En l'absence de toute revendication, les explosions ont également accru la défiance entre partisans et adversaires du referendum constitutionnel convoqué le 4 août.

Le principal ténor du non, le ministre de l'Éducation supérieure William Ruto, a vu dans cet incident «l'indication que certaines personnes veulent imposer leur Constitution au Kenya».

Dans une tentative évidente de calmer le jeu, le premier ministre Raila Odinga, partisan déclaré du «oui», a assuré que l'attentat représentait «un incident isolé (...) qu'il ne fallait pas lier au référendum».

Mais dans son propre camp, un des coordinateurs de la campagne en faveur de la nouvelle Loi fondamentale, Peter Anyang Nyong'o, a suspecté «une manoeuvre pour susciter la sympathie du pays» en faveur des adversaires du texte.

La symbolique de l'attentat -survenu au moment des prières, dans un pays profondément religieux à majorité chrétienne et avec une importante minorité musulmane- peut également laisser penser que «certaines personnes veulent jouer avec les animosités religieuses», a estimé un membre de la Commission nationale kenyane des droits de l'Homme, Hassan Omar Hassan, interrogé par l'AFP.

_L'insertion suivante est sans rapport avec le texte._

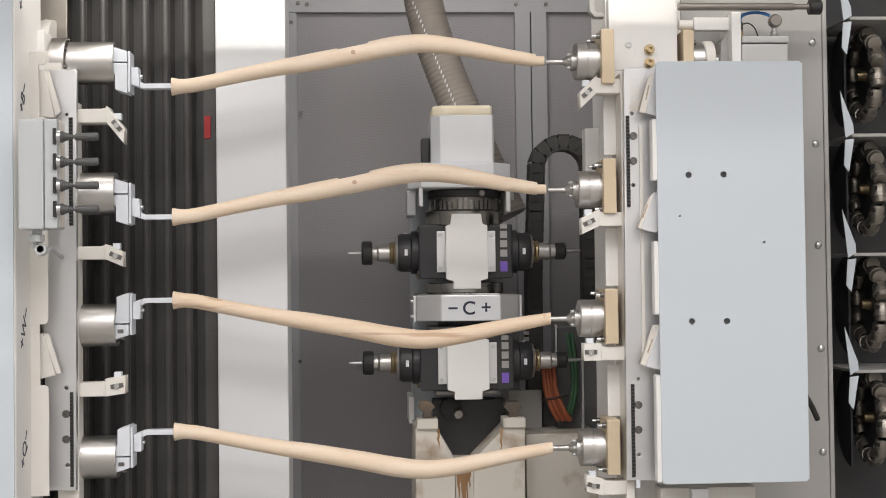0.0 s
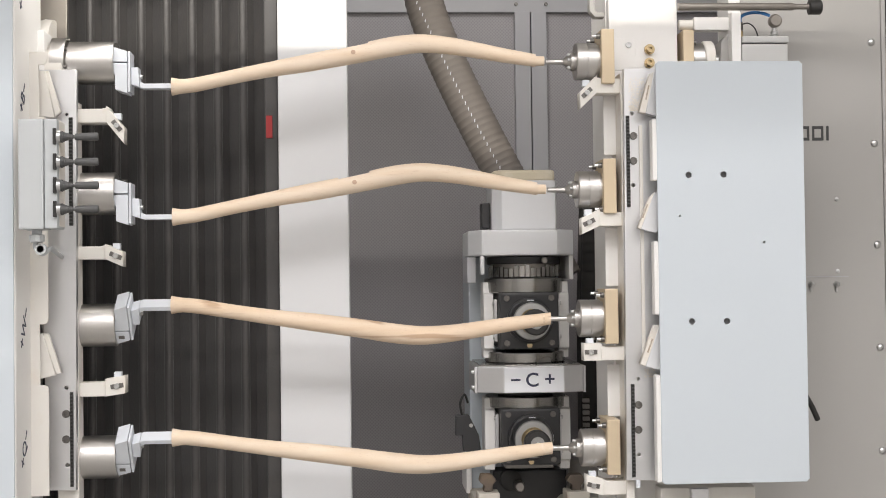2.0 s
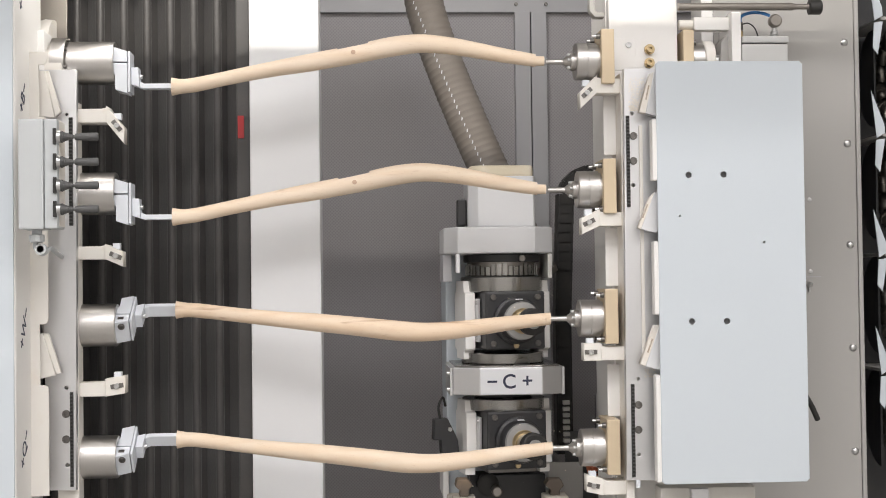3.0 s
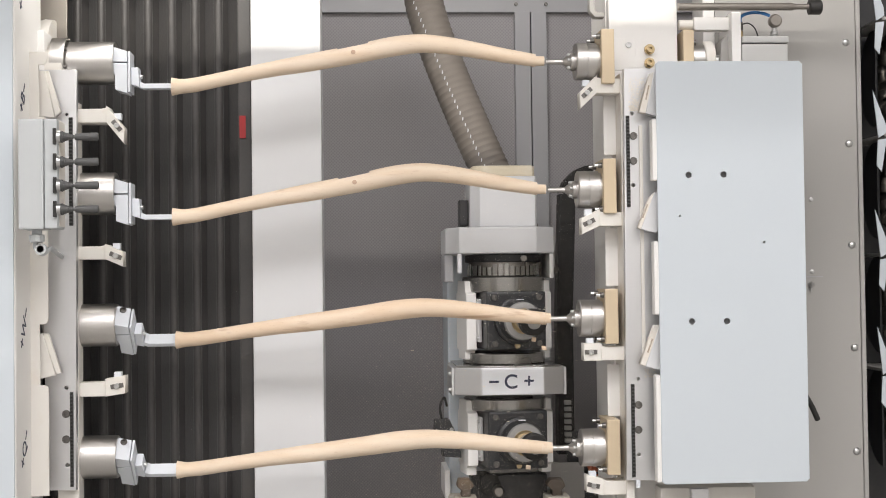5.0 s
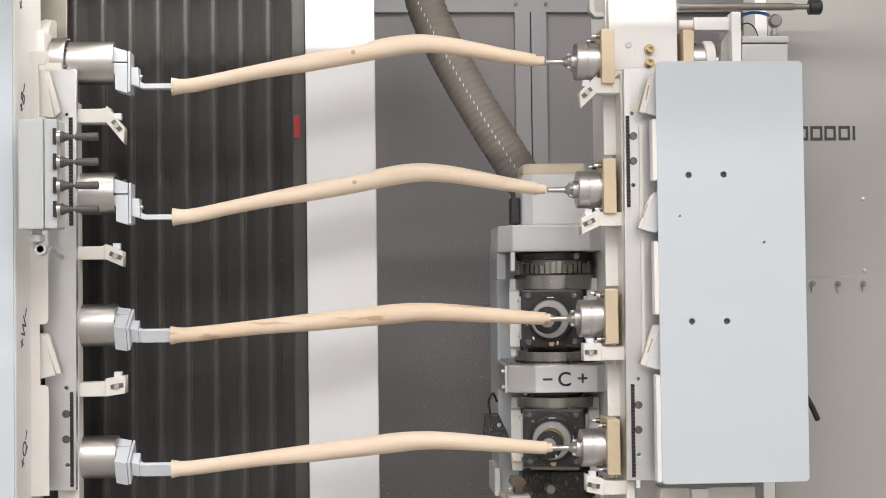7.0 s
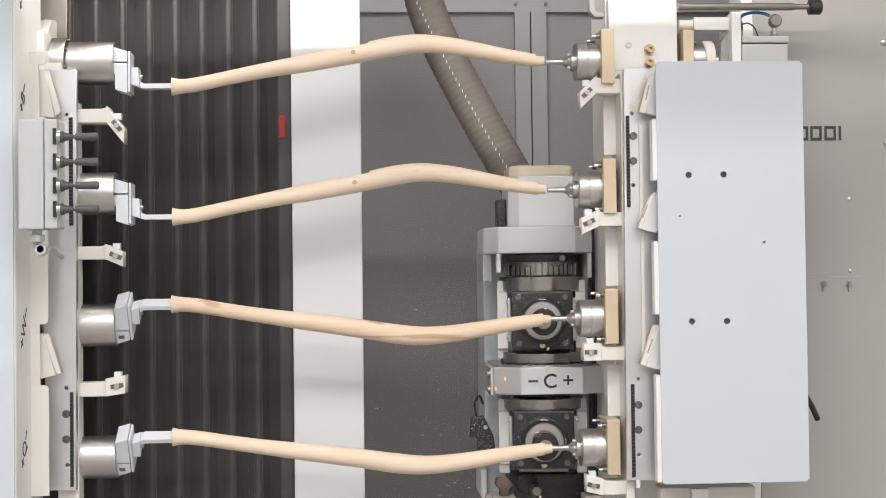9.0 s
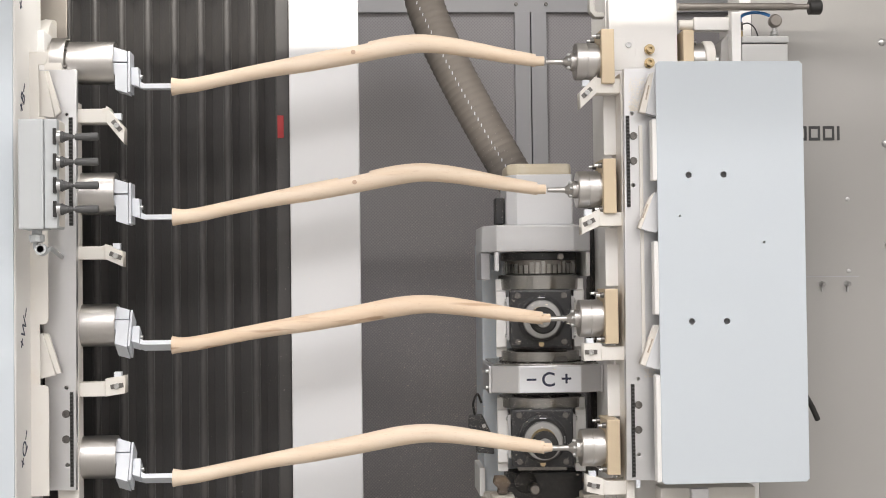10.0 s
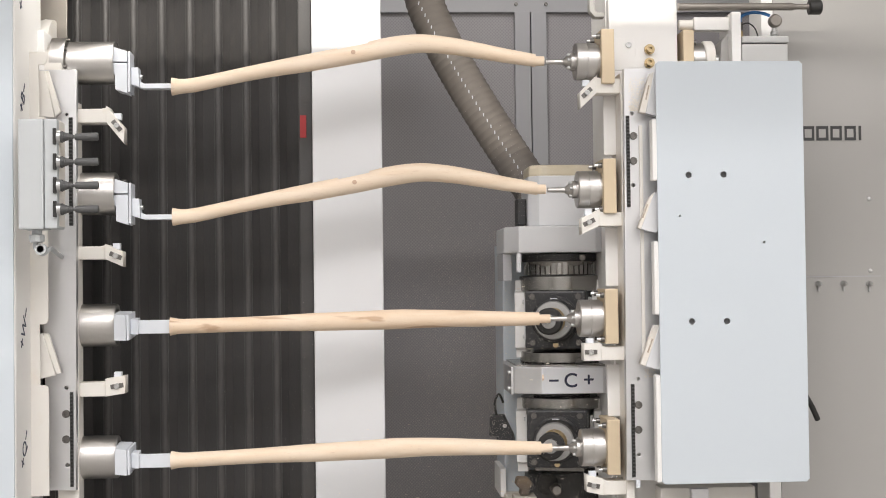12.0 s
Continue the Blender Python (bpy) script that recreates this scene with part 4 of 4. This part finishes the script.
part("fitting_elbow", turned([(-0.012, 0.008), (-0.009, 0.0145), (0.006, 0.0155), (0.011, 0.012), (0.011, 0.001)], at(0.9621, 0.06, 1.9737, Matrix.Rotation(radians(-90), 4, "Z")), 28), TUBESTEEL, gear)
part("fitting", turned([(0, 0.006), (0.016, 0.006), (0.016, 0.004)], at(0.8802, 0.06, 1.9343, ALONG_Z), 16), BRASS, gear)
part("fitting_nut", turned([(0, 0.0072), (0.018, 0.0072), (0.018, 0.003)], at(0.8792, 0.06, 1.9527, ALONG_Z), 12), GUNMETAL, gear)
part("air_hose", tube([(0.8795, 0.06, 1.9685), (0.8825, 0.06, 1.9843), (0.9039, 0.058, 1.9928), (0.9278, 0.056, 1.9922), (0.9490, 0.056, 1.9856)], 0.0038), BLUE, gear)
part("sensor_lead", tube([(0.8821, 0.055, 1.9646), (0.8968, 0.052, 1.9672), (0.9112, 0.05, 1.9553), (0.9189, 0.05, 1.9343)], 0.0016, 8), BLACK, gear)
guide = thing("guide_rod", (0.8614, 0.04, 2.0033), "dark steel guide rod with a black knob at its end", "rod")
part("rod", turned([(0.7294, 0.0088), (0.9968, 0.0088), (0.9995, 0.0075), (1.0048, 0.0065), (1.0368, 0.0065)], at(0, 0.04, 2.0033), 24), TUBESTEEL, guide)
part("knob", turned([(1.0355, 0.012), (1.0368, 0.0172), (1.0621, 0.0172), (1.0648, 0.015), (1.0648, 0.001)], at(0, 0.04, 2.0019), 40), BLACK, guide)
strut = thing("cross_strut", (0.7998, 0.06, 1.9666), "white painted cross strut with a collar", "strut")
part("collar", turned([(0.7374, 0.0115), (0.7692, 0.0125), (0.7692, 0.001)], at(0, 0.07, 1.9666), 28), CREAM, strut)
part("bar", boxed(0.7706, 0.8537, 0.055, 0.085, 1.9521, 1.9824, bevel=0.002), WHITE, strut)
tailp = thing("guide_plate", (0.7551, 0.06, 1.8811), "tan anodised guide plate with a steel roller", "plate")
part("plate", boxed(0.7408, 0.7659, 0.04, 0.12, 1.8664, 1.9503, bevel=0.002), TAN, tailp)
part("drum", turned([(0.767, 0.041), (0.793, 0.041), (0.7935, 0.039), (0.7935, 0.001)], at(0, 0.085, 1.885), 44), STEEL, tailp)
part("disc", turned([(0.794, 0.043), (0.796, 0.046), (0.814, 0.046), (0.818, 0.042), (0.818, 0.001)], at(0, 0.085, 1.885), 44), CREAM, tailp)
part("piston_rod", turned([(0.8183, 0.014), (0.852, 0.014), (0.852, 0.001)], at(0, 0.085, 1.885), 24), CHROME, tailp)
part("bolt", turned([(0.766, 0.0075), (0.774, 0.0075), (0.775, 0.006), (0.775, 0.001)], at(0, 0.062, 1.9235), 16), GUNMETAL, tailp)
foot = thing("lower_bracket", (0.7662, -0.05, 0.8662), "cream machined bracket under the front cover", "bracket")
part("bar", boxed(0.6495, 0.8617, -0.06, 0.0, 0.8665, 0.9139, bevel=0.002), CREAM, foot)
part("block", boxed(0.7131, 0.7509, -0.085, -0.061, 0.8699, 0.9146, bevel=0.002), ALU, foot)
part("rod", boxed(0.5924, 0.6012, -0.075, -0.07, 0.9178, 0.9351, bevel=0.001), PLASTIC, foot)


# ---- wood chips thrown off by the cutters ----
chips = thing("wood_chips", (0.40, 0.0, AXES[2]), "tiny pale wood chips thrown off by the cutters", "wood chips", kind="stuff")
flying = []
for k in range(1400):
    rnd = random.Random(100 + k)
    q = 0.0007 + 0.0008 * rnd.random() ** 2
    half = q * (1.4 + 3.0 * rnd.random() ** 2)
    bm = boxed(-half, half, -q * 0.4, q * 0.4, -q * 0.6, q * 0.6, bevel=0)
    bmesh.ops.translate(bm, vec=chips.location, verts=bm.verts[:])
    flying.append(part("chip", bm, SAWDUST, chips))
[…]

L'attentat illustre en tout cas la tension croissante à l'approche d'un referendum constitutionnel qui pourrait remettre en cause bien des pouvoirs politiques et économiques établis au Kenya.

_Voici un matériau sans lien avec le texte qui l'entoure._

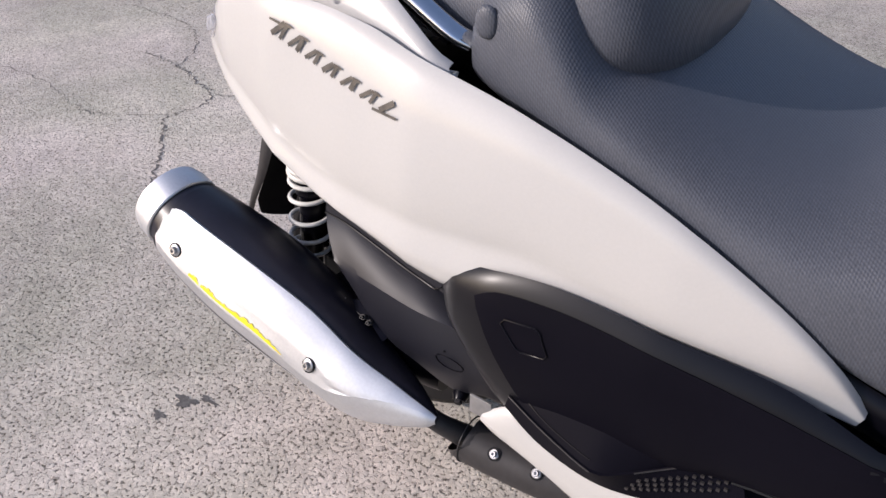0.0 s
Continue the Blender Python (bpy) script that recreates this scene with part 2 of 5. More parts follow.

Les églises chrétiennes reprochent au texte d'autoriser l'avortement en cas de danger pour la vie de la mère, et de maintenir les traditionnels tribunaux islamiques kadhis dans les affaires de droit civil de moindre importance.

Mais, de plus, à deux ans des élections générales de fin 2012, le projet de Constitution renforcerait les pouvoirs de contrôle du Parlement face au président. Il permettrait de rouvrir le dossier hypersensible du partage des terres après l'indépendance de 1963, et il entraînerait une redistribution générale des cartes dans l'administration régionale, policière et judiciaire, dans un pays les plus corrompus au monde.

L'attentat de dimanche «ressemble fort à un acte de diversion» contre l'adoption de ce texte, a estimé M. Hassan. «Il y a des gens qui souhaitent faire dérailler la campagne, de la même manière que des gens ont joué avec les animosités ethniques en 2007/2008 (...)».

«Mais nous avons atteint un point de non-retour (en faveur de la Constitution) car cela fait trop longtemps que les Kenyans l'attendent», a-t-il assuré.